弟子から見たショパン

表題の本はフランスの研究者ジャン=ジャック エーゲルディンゲルの著作で、ショパンに興味がある人にとってバイブルのような本です。何年も前に読んでましたが、今回、暇にあかせて再度トライしてみました。

 

細かい文字で400ページ以上あり、本文よりも注釈が多いという、決して読みやすい本ではありません。また、ショパンの楽譜に親しんでいるという前提がなければ、終わりまで読み進むのは困難でしょう。高級アマチュア〜プロ向けです。

 

基礎になっているのが、ショパン自身が書いたとされる、ピアノの教則本です。印刷して10ページ足らずの短いものですが、ショパン直筆となれば、注目せざるを得ません。

 

真ん中の3本の長い指が黒鍵、親指と小指が白鍵に位置するロ長調の音階が最も易しく、最初に取り組むべきで、譜読みが最も易しいハ長調が演奏するのは最も難しいとは、刮目すべき見解です。

 

ショパンはパリに出てきてから生活の糧を得るため、ピアノのレッスンに多くの時間を割きました。150名に及ぶという弟子の中には、ショパンが書き込んだ自身の楽譜を大切に保管していた人も多く、それらを調べることで、楽譜の間違い、解釈などもわかります。もちろん、指使いもよく指示されています。

 

ショパンがピアノ技術の中で何を大切にしていたか、初歩ではどんな教則本を使うべきか、毎日何時間練習するべきか、どんな曲を取り上げるべきかなど、弟子の証言からわかってきます。

 

レッスン中にしばしば、装飾音や対旋律を書き加えたことが残されており、中には、元の楽譜を書き換えてしまったものもあります。
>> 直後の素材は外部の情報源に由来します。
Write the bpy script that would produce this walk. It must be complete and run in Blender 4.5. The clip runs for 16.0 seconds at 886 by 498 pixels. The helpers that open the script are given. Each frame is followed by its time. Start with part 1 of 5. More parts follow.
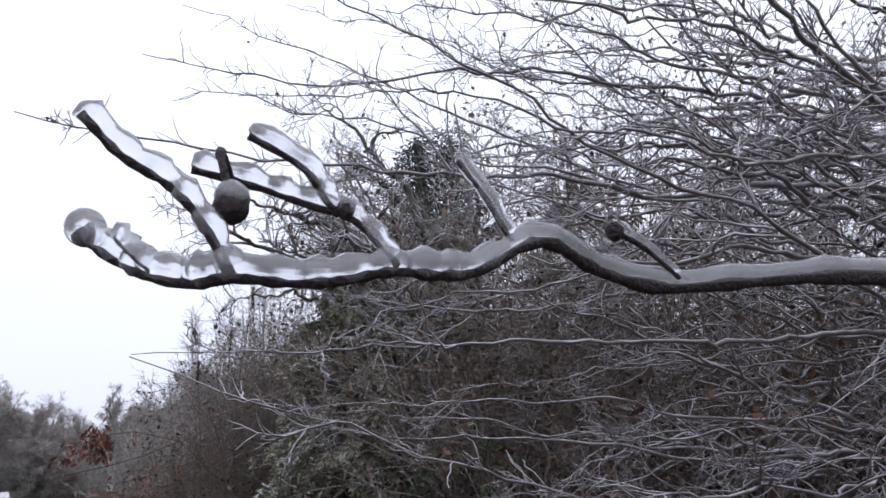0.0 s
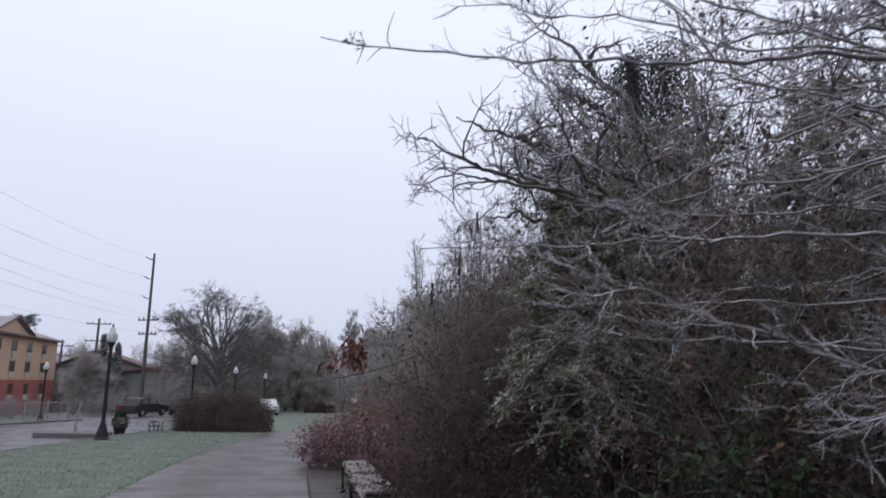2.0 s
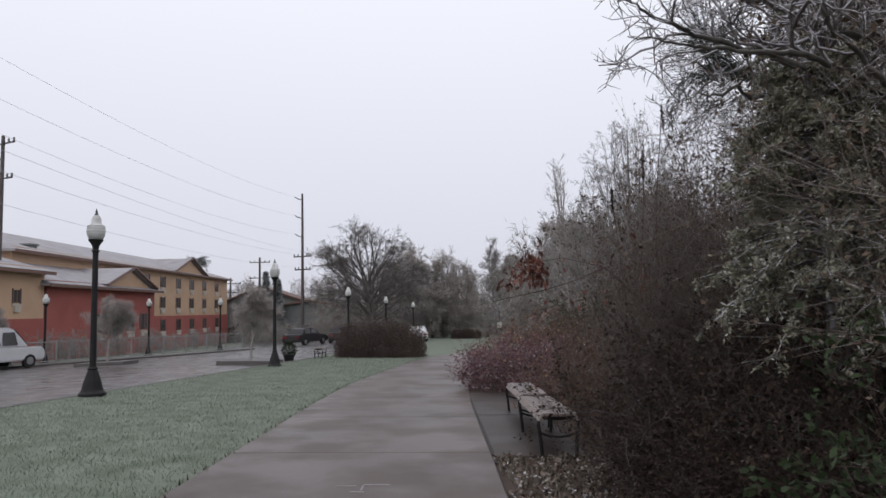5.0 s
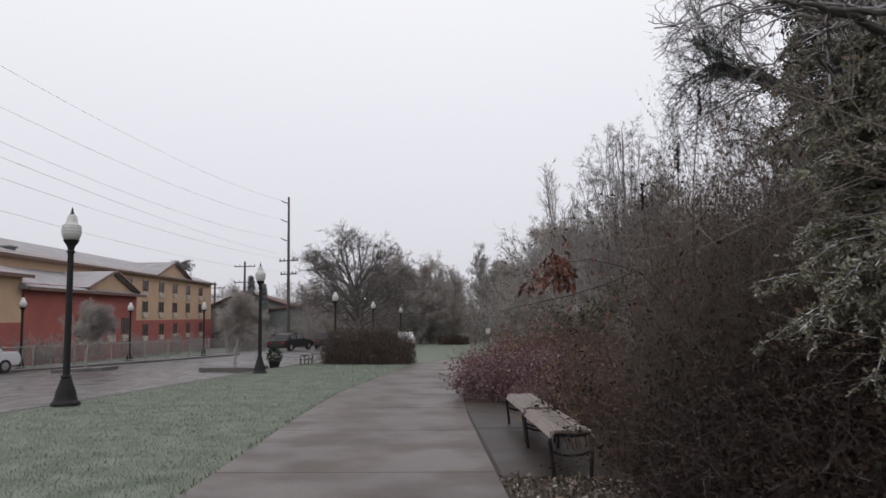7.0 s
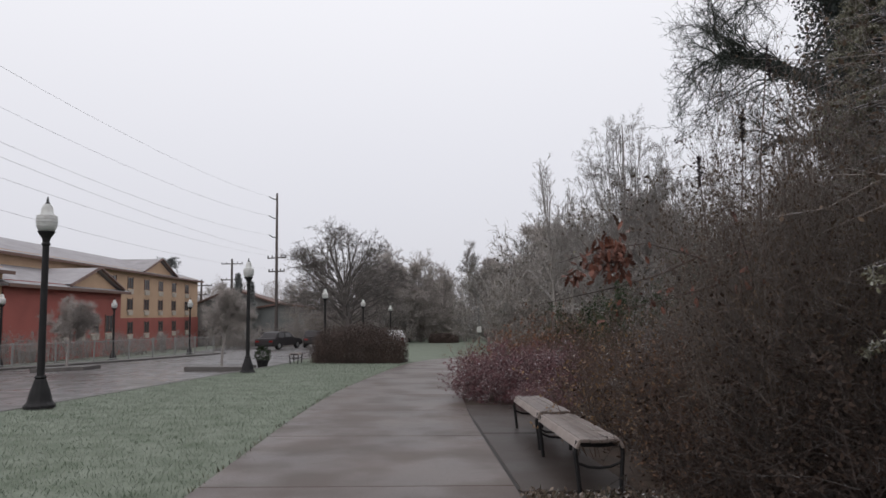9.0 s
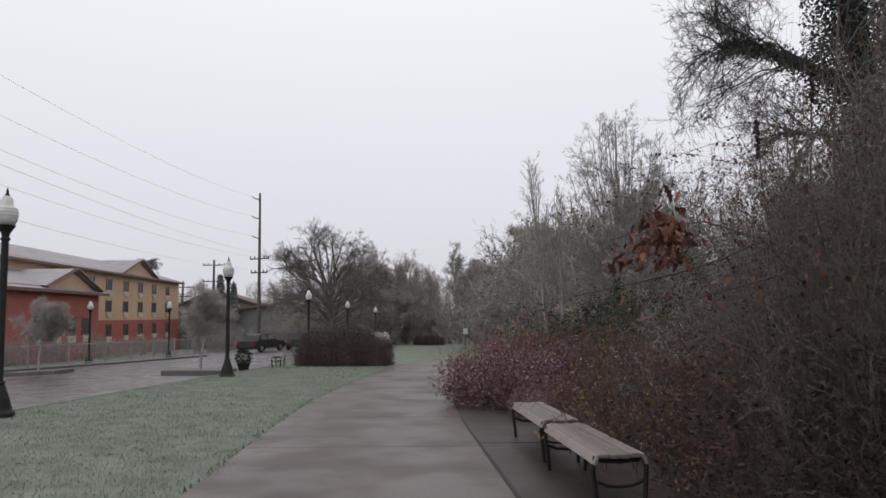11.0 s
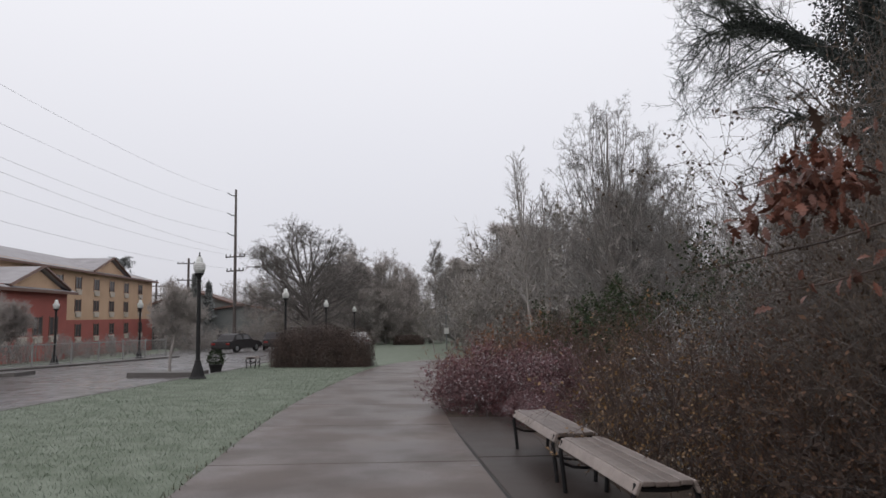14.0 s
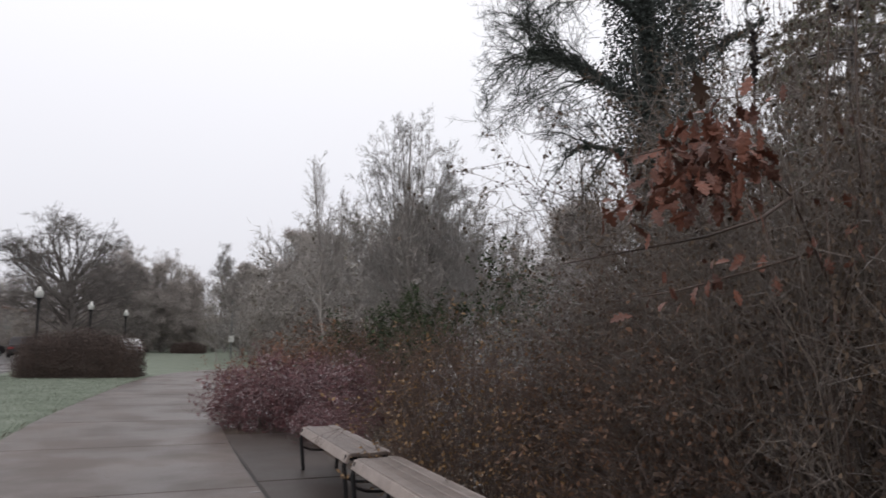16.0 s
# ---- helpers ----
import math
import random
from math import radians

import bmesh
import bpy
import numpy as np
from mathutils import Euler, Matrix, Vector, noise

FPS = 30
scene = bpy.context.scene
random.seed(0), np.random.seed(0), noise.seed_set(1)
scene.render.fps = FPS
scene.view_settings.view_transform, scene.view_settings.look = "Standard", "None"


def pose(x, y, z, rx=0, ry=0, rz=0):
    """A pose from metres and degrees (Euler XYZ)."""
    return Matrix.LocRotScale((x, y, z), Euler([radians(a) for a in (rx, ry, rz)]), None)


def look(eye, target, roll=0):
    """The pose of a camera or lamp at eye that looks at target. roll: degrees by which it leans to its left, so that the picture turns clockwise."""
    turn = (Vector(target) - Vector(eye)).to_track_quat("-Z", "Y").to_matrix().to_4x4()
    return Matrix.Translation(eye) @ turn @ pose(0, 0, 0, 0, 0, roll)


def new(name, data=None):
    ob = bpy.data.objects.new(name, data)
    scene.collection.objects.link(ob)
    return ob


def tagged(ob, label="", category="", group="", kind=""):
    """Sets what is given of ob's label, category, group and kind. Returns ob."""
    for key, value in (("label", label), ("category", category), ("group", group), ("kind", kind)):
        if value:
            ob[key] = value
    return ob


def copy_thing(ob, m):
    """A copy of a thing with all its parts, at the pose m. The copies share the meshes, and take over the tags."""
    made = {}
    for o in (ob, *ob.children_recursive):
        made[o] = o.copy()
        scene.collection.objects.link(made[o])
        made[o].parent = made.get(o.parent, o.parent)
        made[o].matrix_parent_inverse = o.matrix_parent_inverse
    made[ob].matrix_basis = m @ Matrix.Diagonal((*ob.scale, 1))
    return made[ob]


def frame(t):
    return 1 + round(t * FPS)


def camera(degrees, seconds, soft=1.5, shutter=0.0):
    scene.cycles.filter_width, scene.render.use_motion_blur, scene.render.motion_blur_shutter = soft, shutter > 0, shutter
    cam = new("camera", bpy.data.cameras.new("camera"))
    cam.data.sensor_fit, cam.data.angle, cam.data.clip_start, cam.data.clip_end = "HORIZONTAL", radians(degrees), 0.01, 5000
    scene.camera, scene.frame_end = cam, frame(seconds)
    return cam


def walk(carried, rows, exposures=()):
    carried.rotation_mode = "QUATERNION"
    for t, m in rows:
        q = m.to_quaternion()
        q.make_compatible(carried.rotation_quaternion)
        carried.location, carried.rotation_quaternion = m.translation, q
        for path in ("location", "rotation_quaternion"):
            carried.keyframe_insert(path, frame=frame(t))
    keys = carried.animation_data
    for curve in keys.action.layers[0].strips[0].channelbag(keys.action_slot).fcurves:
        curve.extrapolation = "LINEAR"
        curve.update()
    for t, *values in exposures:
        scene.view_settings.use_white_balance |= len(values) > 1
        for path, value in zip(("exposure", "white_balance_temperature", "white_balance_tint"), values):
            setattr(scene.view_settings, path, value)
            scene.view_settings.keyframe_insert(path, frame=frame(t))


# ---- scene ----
cam = camera(66.9, 16.0, soft=1.55, shutter=0.35)
PATH = [
    (0, (0.16651, 0.56972, 1.77846), (1.13342, 2.21896, 2.36590), -1.9),
    (0.5, (0.16878, 0.58032, 1.77804), (1.06857, 2.26719, 2.36529), -2.4),
    (1, (0.16359, 0.59452, 1.77289), (0.94195, 2.33703, 2.37107), -0.9),
    (1.2, (0.16104, 0.60210, 1.76770), (0.84731, 2.38558, 2.35780), -0.3),
    (1.5, (0.15387, 0.62139, 1.75425), (0.67706, 2.47392, 2.29685), 0.7),
    (2, (0.059, 0.574, 1.706), (0.468, 2.493, 2.098), 0.5),
    (2.5, (0.007, 0.651, 1.663), (0.354, 2.594, 1.986), 0.1),
    (3, (-0.062, 0.675, 1.673), (0.223, 2.636, 1.949), -0.7),
    (3.5, (-0.054, 0.789, 1.666), (0.125, 2.765, 1.916), -1.2),
    (4, (-0.05, 0.877, 1.681), (0.033, 2.864, 1.896), -1.4),
    (4.5, (-0.116, 0.996, 1.648), (-0.107, 2.988, 1.828), -1.3),
    (7, (-0.372, 1.738, 1.663), (-0.317, 3.728, 1.859), -1.0),
    (7.5, (-0.402, 1.933, 1.673), (-0.351, 3.922, 1.875), -1.0),
    (8, (-0.467, 2.095, 1.647), (-0.427, 4.085, 1.847), -0.7),
    (8.5, (-0.539, 2.28, 1.645), (-0.463, 4.269, 1.837), -1.0),
    (9, (-0.581, 2.47, 1.641), (-0.491, 4.459, 1.832), -0.9),
    (11.5, (-0.714, 3.412, 1.6), (-0.566, 5.397, 1.801), -1.2),
    (12, (-0.762, 3.59, 1.593), (-0.607, 5.572, 1.807), -1.4),
    (12.5, (-0.763, 3.794, 1.601), (-0.604, 5.775, 1.819), -1.2),
    (13, (-0.773, 3.937, 1.585), (-0.611, 5.919, 1.794), -0.8),
    (13.5, (-0.792, 4.108, 1.583), (-0.609, 6.09, 1.783), -0.8),
    (14, (-0.764, 4.305, 1.579), (-0.565, 6.285, 1.773), -1.0),
    (14.5, (-0.76, 4.475, 1.565), (-0.529, 6.453, 1.753), -0.8),
    (15, (-0.777, 4.626, 1.557), (-0.338, 6.567, 1.762), -0.9),
    (15.5, (-0.744, 4.767, 1.549), (-0.137, 6.661, 1.755), -0.3),
    (16, (-0.676, 4.913, 1.555), (0.107, 6.74, 1.776), 0.5),
]
walk(cam, [(t, look(eye, target, roll)) for t, eye, target, roll in PATH],
     exposures=[(0.0, 0.44, 5850, 15), (1.2, 0.34, 5850, 14), (2.0, 0.04, 5780, 15), (3.2, 0.03, 5920, 14), (4.6, 0.05, 6170, 13), (7.0, 0.04, 6450, 12), (14.0, 0.03, 6450, 12), (15.2, 0.1, 6500, 12), (16.0, 0.22, 6500, 12)])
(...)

例えば、ワルツ3番(イ短調)の8小節目などです。ドイツ初版を基にしたヘンレはオリジナルですが、エキエルはショパンが弟子に示した対旋律の付加を標準としています。後者が一般に知られている形です。

 

ショパンの弟子の大多数が貴族の子女で、プロのピアニストは少数であることは、取り上げられた曲でわかります。多いのがノクターン、ワルツ、マズルカなどの中でもゆっくり目の、素人が手を出しやすい曲だからです。

 

この本を熟読すると、ショパンから直接レッスンを受けているような気持ちになるとは、現代のプロのピアニスト、バドウラ=スコダ氏の感想です。

 

しばらく絶版になっておりましたが、近々、音楽之友社から改訂増補版が出版されるとかで、楽しみです。

 

この本に見られる研究成果を反映している楽譜がエキエル版で、今や最も正統であり、ショパンコンクール推薦楽譜になっています。